Rohingya refugees recount village massacre by Myanmar military
In spine-chilling interviews given to Agence France-Presse (AFP), a group of Rohingya Muslim refugees in Bangladesh detailed how the Myanmar military allegedly slaughtered their family members and burned their village. Some villagers were hacked to death while others were shot. Myanmar has attracted international criticism over the ongoing conflict in its Rakhine state which has forced 300,000 Rohingyas to flee to Bangladesh.
On August 25, the same day that a Rohingya insurgent group launched a massive attack on military outposts, Myanmar troops came to Aung Sit Pyin village armed with machetes, guns and petrol cans. The troops blocked the local mosque's entrance. And then, the killings began.
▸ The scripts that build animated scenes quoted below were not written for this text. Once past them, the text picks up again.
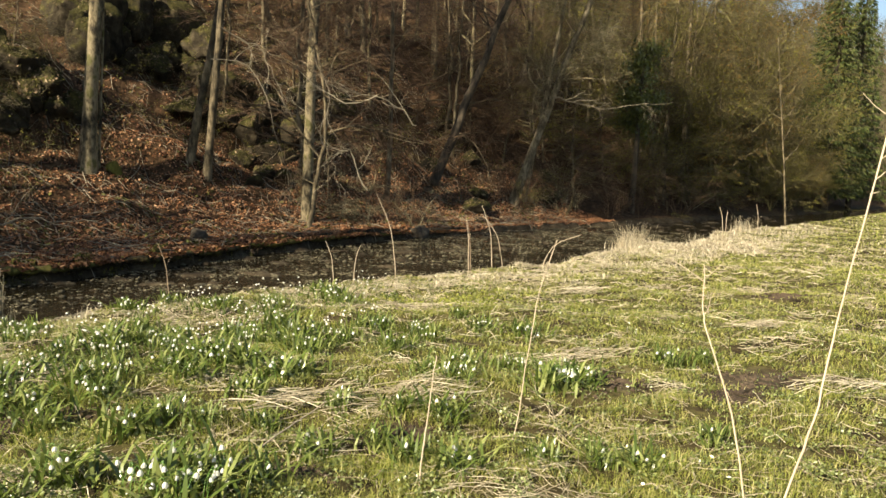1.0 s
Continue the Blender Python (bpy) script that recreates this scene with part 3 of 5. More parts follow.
tree("oak", -10.96, 10.54, 0.40, (-0.24, -0.22), 12, BARK_DARK, TWIG, seed=12, first=0.3, branches=110, twigs=650, limbs=18, label="dark tree leaning far out over the bank", group="dark trees on the bank", path=[(-0.28, -0.29, 1.21), (-0.73, -0.75, 2.72), (-1.09, -1.12, 3.93), (-1.40, -1.45, 4.65), (-1.74, -1.79, 4.87), (-2.21, -2.27, 4.60), (-2.33, -2.40, 4.82), (-2.52, -2.59, 5.40), (-2.9, -2.9, 8.0)], flare=1.35)
tree("oak", -11.02, 10.86, 0.32, (-0.162, -0.163), 13, BARK_DARK, TWIG, seed=13, first=0.55, limbs=20, branches=130, twigs=1200, fine_twig=0.006, path=[(-0.18, -0.19, 1.27), (-0.61, -0.62, 3.33), (-0.83, -0.84, 4.72), (-1.15, -1.15, 5.62), (-2.0, -2.0, 17.0)], label="dark leaning tree, the middle one of three", group="dark trees on the bank")
tree("oak", -10.21, 10.85, 0.42, (-0.133, -0.124), 14, BARK_DARK, TWIG, seed=64, first=0.6, limbs=20, branches=140, twigs=1300, fine_twig=0.006, path=[(-0.14, -0.13, 1.81), (-0.37, -0.35, 3.34), (-0.56, -0.53, 4.71), (-0.77, -0.72, 5.83), (-1.6, -1.5, 19.0)], label="dark thick tree with an ivy-hung foot", group="dark trees on the bank", flare=1.35)
tree("beech", -21.49, 15.99, 0.46, (-0.041, -0.055), 15, BARK_OAK, seed=15, first=0.35, label="large grey tree above the stone hut", group="trees on the ridge", flare=1.5)
tree("beech", -21.2, 16.5, 0.34, (-0.05, -0.065), 14, BARK_OAK, seed=16, first=0.35, label="large grey tree, twin of its neighbour", group="trees on the ridge", flare=1.8)
tree("oak", -19.45, 13.40, 0.38, (-0.086, -0.125), 9, BARK_DARK, seed=17, first=0.15, branches=180, twigs=1800, limbs=28, label="dark many-branched tree beside the hut", group="oaks", reach=0.36, path=[(-0.13, -0.19, 1.55), (-0.25, -0.36, 2.72), (-0.62, -0.89, 3.38), (-1.0, -1.45, 3.9), (-1.2, -1.7, 6.5)])
tree("young_tree", -16.57, 9.93, 0.12, (-0.056, -0.093), 6, BARK_DARK, seed=18, limbs=10, branches=40, twigs=240, first=0.3, label="thin dark sapling on the slope", group="saplings")
tree("young_tree", -15.62, 8.43, 0.13, (0.0, 0.0), 5.5, BARK_DARK, seed=19, limbs=10, branches=40, twigs=240, first=0.3, label="thin dark sapling at the water", group="saplings")
tree("sapling", -13.55, 9.65, 0.035, (-0.024, -0.034), 2.4, BARK_OAK, seed=420, limbs=7, branches=14, twigs=40, first=0.35, reach=0.2, flare=1.1, label="thin bare sapling before the spring house", group="saplings")
tree("sapling", -12.91, 10.05, 0.035, (-0.035, -0.045), 2.3, BARK_OAK, seed=421, limbs=7, branches=14, twigs=40, first=0.35, reach=0.2, flare=1.1, label="thin bare sapling before the spring house", group="saplings")
tree("sapling", -11.51, 9.85, 0.035, (-0.002, -0.003), 2.8, BARK_OAK, seed=422, limbs=7, branches=14, twigs=40, first=0.35, reach=0.2, flare=1.1, label="thin bare sapling before the spring house", group="saplings")
tree("beech", -23.47, 25.56, 0.26, (-0.029, -0.027), 15, BARK_OAK, seed=20, first=0.4, label="tall bare tree on the ridge", group="trees on the ridge")
tree("beech", -18.16, 21.42, 0.23, (-0.054, -0.046), 15, BARK_OAK, seed=21, first=0.45, label="tall bare tree on the ridge", group="trees on the ridge")
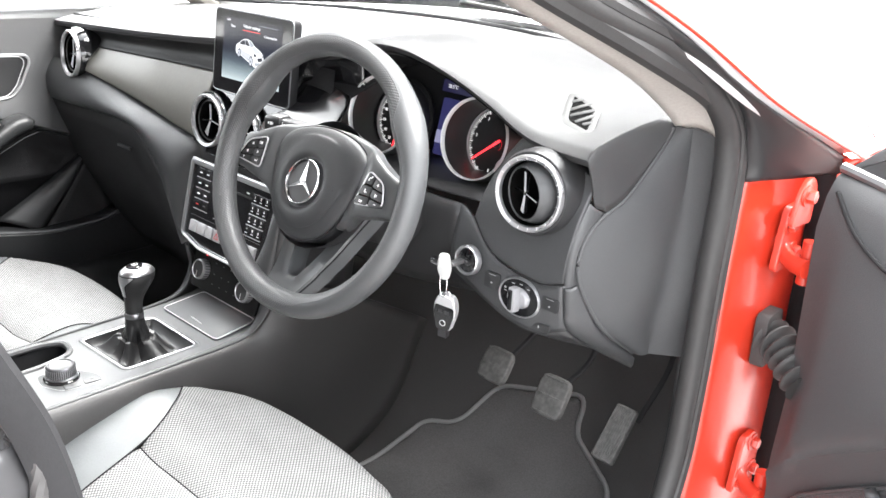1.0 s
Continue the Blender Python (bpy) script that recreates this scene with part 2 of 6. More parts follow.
def prism(outline, depth, m=None, bevel=0.0, segs=2, top=None):
    """An outline in local x, y pushed along local z by depth. top: scale of the far face."""
    bm = bmesh.new()
    lo = [bm.verts.new((x, y, 0)) for x, y in outline]
    cx, cy = sum(p[0] for p in outline) / len(outline), sum(p[1] for p in outline) / len(outline)
    k = top or 1.0
    hi = [bm.verts.new((cx + (x - cx) * k, cy + (y - cy) * k, depth)) for x, y in outline]
    n = len(lo)
    bm.faces.new(lo)
    f = bm.faces.new(hi)
    for i in range(n):
        bm.faces.new((lo[i], lo[(i + 1) % n], hi[(i + 1) % n], hi[i]))
    bmesh.ops.recalc_face_normals(bm, faces=bm.faces)
    if bevel:
        bmesh.ops.bevel(bm, geom=list(f.edges), offset=bevel, segments=segs, affect="EDGES", profile=0.6)
    if m:
        bm.transform(m)
    return bm


def rounded(pts, r, n=5):
    """An outline with its corners rounded off by r."""
    out = []
    m = len(pts)
    for i in range(m):
        p, a, b = V(pts[i]).to_2d(), V(pts[i - 1]).to_2d(), V(pts[(i + 1) % m]).to_2d()
        da, db = (a - p), (b - p)
        k = min(r, da.length * 0.45, db.length * 0.45)
        s, e = p + da.normalized() * k, p + db.normalized() * k
        for j in range(n + 1):
            t = j / n
            out.append(tuple(s * (1 - t) ** 2 + p * 2 * t * (1 - t) + e * t * t))
    return out


def rect(w, h, r=0.003, cx=0.0, cy=0.0):
    return rounded([(cx - w / 2, cy - h / 2), (cx + w / 2, cy - h / 2), (cx + w / 2, cy + h / 2), (cx - w / 2, cy + h / 2)], r, 4)


def band(outline, width, depth, m=None):
    """A raised frame along a closed outline (in local x, y): width inwards, depth along local z."""
    pts = [V(p).to_2d() for p in outline]
    n = len(pts)
    c = sum(pts, V((0, 0))) / n
    ins = []
    for i, p in enumerate(pts):
        d = (pts[(i + 1) % n] - pts[i - 1])
        nrm = V((-d.y, d.x)).normalized()
        if nrm.dot(c - p) < 0:
            nrm = -nrm
        ins.append(p + nrm * width)
    rows = [[V((*p, 0)) for p in pts], [V((*p, depth)) for p in pts],
            [V((*(p * 0.5 + q * 0.5), depth * 1.25)) for p, q in zip(pts, ins)], [V((*q, depth)) for q in ins], [V((*q, 0)) for q in ins]]
    bm = grid(rows, cu=True, cv=True)
    if m:
        bm.transform(m)
    return bm


def box(sx, sy, sz, bevel=0.002, m=None, segs=2):
    bm = bmesh.new()
    bmesh.ops.create_cube(bm, size=1)
    bmesh.ops.scale(bm, verts=bm.verts, vec=(sx, sy, sz))
    if bevel:
        bmesh.ops.bevel(bm, geom=list(bm.edges), offset=bevel, segments=segs, affect="EDGES", profile=0.6)
    if m:
        bm.transform(m)
    return bm


def join(*bms):
    out = bms[0]
    for b in bms[1:]:
        me = bpy.data.meshes.new("tmp")
        b.to_mesh(me)
        b.free()
        out.from_mesh(me)
        bpy.data.meshes.remove(me)
    return out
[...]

"Those that ran were hacked to death. Others that got away were shot by the army," said 53-year-old teacher Master Kamal. "They were burning houses. We fled to save our lives," he added. Kamal said he saw three of his neighbors butchered to death. Jamal Hussain, 12, said he saw five of his elder brothers being gunned down by machine gun fire.
When the shooting began, villagers ran to the jungles for safety. In the chaos, several families were separated. For those who survived the village massacre, the ordeal was far from over. The villagers had to hide from the military who continued pursuing Rohingya civilians. They then had to brave a 7-12 days journey through rain-soaked jungles and steep passes to reach Bangladesh.
12-year-old Jamal Hussain has a welt and scar, the size of a small coin, on his shoulder. Hussain says this is proof of a bullet splinter or shrapnel that hit his back and passed through. Other Rohingya refugees in Bangladesh too bear injuries consistent with bullet wounds. Some have missing limbs from landmines, allegedly placed to stop refugees from returning.
At Bangladesh, the Rohingya refugees are forced to live in squalid conditions in the ever expanding camps. Hundreds of thousands of Rohingyas, including those who survived Aung Sit Pyin village, have suffered immense personal losses and must confront a new reality. They are a people with no home, no food, no clothes and no livelihood. Also, they face absolute uncertainty about their future.
It's important to note that the claims made by the villagers of Aung Sit Pyin village can't be verified as the Myanmar government has restricted press access to Rakhine state. Yet, the villagers' allegations of the state-sponsored violence are consistent with hundreds of other Rohingyas who fled Myanmar. Myanmar has rejected such allegations, blaming Rohingya militants for the atrocities, including burning their own villages.